Pemberian THR sudah menjadi tradisi yang dilakukan secara turun-temurun oleh hampir seluruh masyarakat Indonesia yang merayakan hari besar keagamaan, terutama hari besar keagamaan dalam Islam. THR dapat disebut sebagai kebudayaan universal yang dilakukan oleh hampir semua suku di Indonesia yang beragama Islam. Inti dari THR adalah berbagi dan peduli.
THR juga identik dengan hari raya besar dalam setiap agama. Dalam agama Islam, THR diberikan sebelum dan ketika Hari Raya Idulfitri. Pada hari raya Islam yang lain seperti Hari Raya Iduladha, THR tidak diberikan dan tidak menjadi tradisi. Selain Islam, Indonesia juga memiliki lima penganut agama lain, seperti Kristen Katolik, Kristen Protestan, Hindu, Buddha, dan Konghucu yang masing-masing juga menerima THR sebelum hari besar keagaman mereka. Dalam agama Kristen, THR diberikan sebelum Natal, dalam agama Hindu, THR diberikan sebelum Nyepi, dalam agam Buddha, THR diberikan sebelum Waisak, dan dalam agama Konghucu, THR diberikan sebelum Imlek.

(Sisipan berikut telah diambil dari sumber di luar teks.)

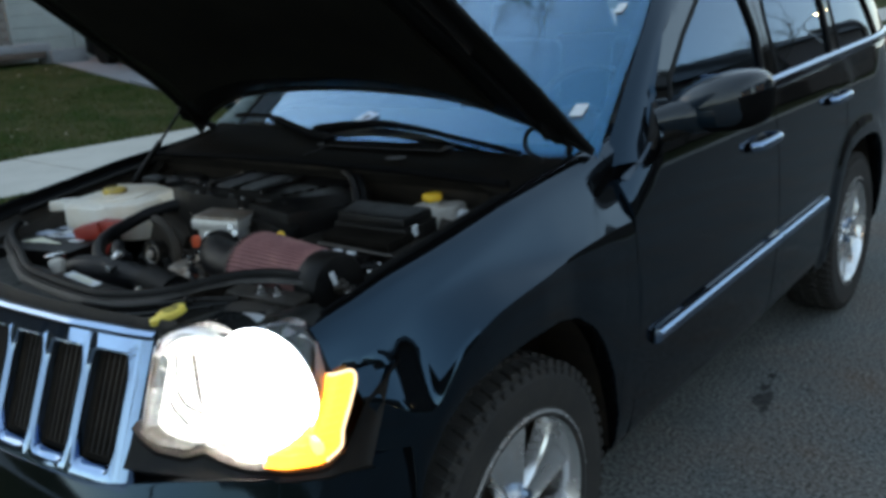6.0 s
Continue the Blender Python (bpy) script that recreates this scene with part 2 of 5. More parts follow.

Pihak yang paling gembira menerima THR pada hari raya adalah anak-anak. Mereka menunggu momen-momen ketika orang dewasa membagi-bagikan THR mulai dari uang kertas pecahan dua ribuan, lima ribuan, sepuluh ribuan, hingga dua puluh ribuan dan seterusnya. Bahkan, THR lebih penting daripada makan rendang, ketupat, dan kue lebaran bagi anak-anak. Saat bersilaturahmi ke rumah-rumah, mereka lebih memilih THR daripada menikmati hidangan lezat, makanan, dan minuman yang tersedia Ketika hari raya. Demikian makna THR sejak dimulai pada tahun 195i hingga menjadi salah satu tradisi membahagiakan yang ada dalam masyarakat Indonesia hingga kini.